Given information:
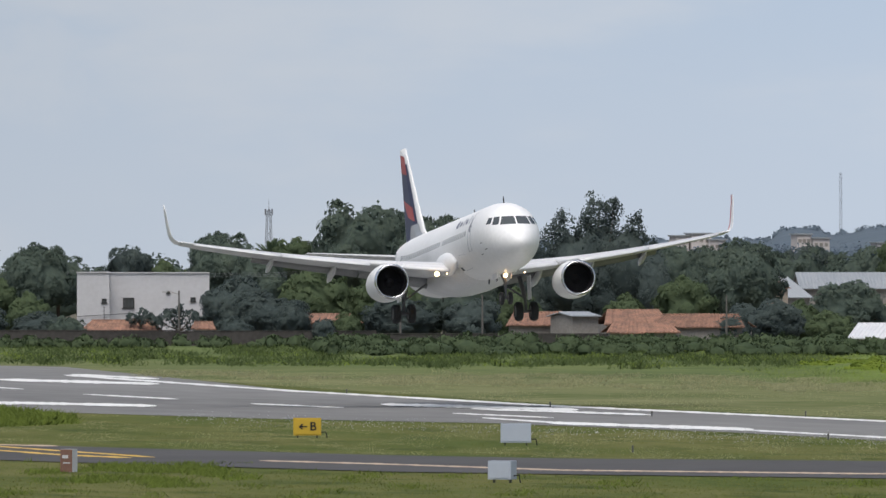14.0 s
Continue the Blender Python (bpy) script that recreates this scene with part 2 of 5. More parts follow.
def loft(rows, closed=True, caps=True):
    bm = bmesh.new()
    vs = [[bm.verts.new(p) for p in row] for row in rows]
    n = len(vs[0])
    for a, b in zip(vs, vs[1:]):
        for i in range(n if closed else n - 1):
            bm.faces.new((a[i], a[(i + 1) % n], b[(i + 1) % n], b[i]))
    if caps and closed:
        bm.faces.new(vs[0])
        bm.faces.new(list(reversed(vs[-1])))
    bmesh.ops.recalc_face_normals(bm, faces=bm.faces)
    return bm


def tube(pts, r, seg=8):
    """One bent round rod through the points."""
    pts = [Vector(p) for p in pts]
    rows = []
    for i, p in enumerate(pts):
        way = (pts[min(i + 1, len(pts) - 1)] - pts[max(i - 1, 0)]).normalized()
        a = way.cross(Vector((0, 1, 0.01))).normalized()
        b = way.cross(a)
        rows.append([p + (a * math.cos(2 * math.pi * k / seg) + b * math.sin(2 * math.pi * k / seg)) * r for k in range(seg)])
    return smooth(loft(rows))


def thing(name, label, category, m=None, group="", kind=""):
    ob = new(name)
    if m:
        ob.matrix_basis = m
    return tagged(ob, label, category, group, kind)


# ---- ground ----
ground = raw("ground", [(-4000, -2500, 0), (5200, -2500, 0), (5200, 5000, 0), (-4000, 5000, 0)], [(0, 1, 2, 3)], GRASS)
tagged(ground, "flat airfield of short mixed green and dry grass", "ground", kind="structure")


def lay(name, outline, z, material, label, category, kind="structure"):
    """A sheet on the ground from bearing and elevation ticks."""
    vs = [site(b, reach(e), z) for b, e in outline]
    ob = raw(name, vs, [tuple(range(len(vs)))], material)
    return tagged(ob, label, category, kind=kind)


lay("runway", [(-700, 768), (300, 772), (700, 780), (830, 793), (1100, 821), (1568, 848), (1965, 866), (2300, 882), (2550, 894), (3400, 907),
               (3400, 951), (2700, 951), (2480, 941), (2250, 916), (1880, 896), (1460, 880), (1100, 873), (700, 861), (330, 843), (0, 829), (-700, 815)],
    0.02, ASPHALT, "grey worn asphalt runway with white markings", "runway")
lay("taxiway", [(3400, 950), (2500, 951), (2100, 947), (1580, 943), (1260, 937), (660, 920), (400, 912), (-300, 903), (-300, 925), (400, 938), (660, 948),
                (1260, 966), (1580, 971), (3400, 993)], 0.035, TAXI, "dark asphalt taxiway with faded edge lines", "taxiway")


lay("taxiway", [(2250, 917), (2330, 909), (2480, 906), (2700, 909), (3400, 917), (3400, 950.5), (2700, 950.5), (2480, 941)], 0.028, APRON, "dark patched asphalt where taxiway and runway join", "taxiway")


def strip(points, half, z=0.05):
    """A worn painted stripe with uneven edges along points of bearing and elevation ticks."""
    rnd = random.Random(int(points[0][0] * 7 + points[-1][1]))
    fine = []
    for (b0, e0), (b1, e1) in zip(points, points[1:]):
        n = max(1, int(abs(b1 - b0) / 9))
        fine += [(b0 + (b1 - b0) * i / n, e0 + (e1 - e0) * i / n) for i in range(n)]
    fine.append(points[-1])
    n = len(fine)
    width = [half * rnd.uniform(0.62, 1.12) * min(1.0, 0.3 + 0.35 * min(i, n - 1 - i)) for i in range(n)]
    near = [site(b, reach(e + w), z) for (b, e), w in zip(fine, width)]
    far = [site(b, reach(e - w), z) for (b, e), w in zip(fine, width)]
    return near + far, [(i, i + 1, n + i + 1, n + i) for i in range(n - 1)]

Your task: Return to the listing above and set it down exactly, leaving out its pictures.

In response:
14.0 s
Continue the Blender Python (bpy) script that recreates this scene with part 2 of 5. More parts follow.
def loft(rows, closed=True, caps=True):
    bm = bmesh.new()
    vs = [[bm.verts.new(p) for p in row] for row in rows]
    n = len(vs[0])
    for a, b in zip(vs, vs[1:]):
        for i in range(n if closed else n - 1):
            bm.faces.new((a[i], a[(i + 1) % n], b[(i + 1) % n], b[i]))
    if caps and closed:
        bm.faces.new(vs[0])
        bm.faces.new(list(reversed(vs[-1])))
    bmesh.ops.recalc_face_normals(bm, faces=bm.faces)
    return bm


def tube(pts, r, seg=8):
    """One bent round rod through the points."""
    pts = [Vector(p) for p in pts]
    rows = []
    for i, p in enumerate(pts):
        way = (pts[min(i + 1, len(pts) - 1)] - pts[max(i - 1, 0)]).normalized()
        a = way.cross(Vector((0, 1, 0.01))).normalized()
        b = way.cross(a)
        rows.append([p + (a * math.cos(2 * math.pi * k / seg) + b * math.sin(2 * math.pi * k / seg)) * r for k in range(seg)])
    return smooth(loft(rows))


def thing(name, label, category, m=None, group="", kind=""):
    ob = new(name)
    if m:
        ob.matrix_basis = m
    return tagged(ob, label, category, group, kind)


# ---- ground ----
ground = raw("ground", [(-4000, -2500, 0), (5200, -2500, 0), (5200, 5000, 0), (-4000, 5000, 0)], [(0, 1, 2, 3)], GRASS)
tagged(ground, "flat airfield of short mixed green and dry grass", "ground", kind="structure")


def lay(name, outline, z, material, label, category, kind="structure"):
    """A sheet on the ground from bearing and elevation ticks."""
    vs = [site(b, reach(e), z) for b, e in outline]
    ob = raw(name, vs, [tuple(range(len(vs)))], material)
    return tagged(ob, label, category, kind=kind)


lay("runway", [(-700, 768), (300, 772), (700, 780), (830, 793), (1100, 821), (1568, 848), (1965, 866), (2300, 882), (2550, 894), (3400, 907),
               (3400, 951), (2700, 951), (2480, 941), (2250, 916), (1880, 896), (1460, 880), (1100, 873), (700, 861), (330, 843), (0, 829), (-700, 815)],
    0.02, ASPHALT, "grey worn asphalt runway with white markings", "runway")
lay("taxiway", [(3400, 950), (2500, 951), (2100, 947), (1580, 943), (1260, 937), (660, 920), (400, 912), (-300, 903), (-300, 925), (400, 938), (660, 948),
                (1260, 966), (1580, 971), (3400, 993)], 0.035, TAXI, "dark asphalt taxiway with faded edge lines", "taxiway")


lay("taxiway", [(2250, 917), (2330, 909), (2480, 906), (2700, 909), (3400, 917), (3400, 950.5), (2700, 950.5), (2480, 941)], 0.028, APRON, "dark patched asphalt where taxiway and runway join", "taxiway")


def strip(points, half, z=0.05):
    """A worn painted stripe with uneven edges along points of bearing and elevation ticks."""
    rnd = random.Random(int(points[0][0] * 7 + points[-1][1]))
    fine = []
    for (b0, e0), (b1, e1) in zip(points, points[1:]):
        n = max(1, int(abs(b1 - b0) / 9))
        fine += [(b0 + (b1 - b0) * i / n, e0 + (e1 - e0) * i / n) for i in range(n)]
    fine.append(points[-1])
    n = len(fine)
    width = [half * rnd.uniform(0.62, 1.12) * min(1.0, 0.3 + 0.35 * min(i, n - 1 - i)) for i in range(n)]
    near = [site(b, reach(e + w), z) for (b, e), w in zip(fine, width)]
    far = [site(b, reach(e - w), z) for (b, e), w in zip(fine, width)]
    return near + far, [(i, i + 1, n + i + 1, n + i) for i in range(n - 1)]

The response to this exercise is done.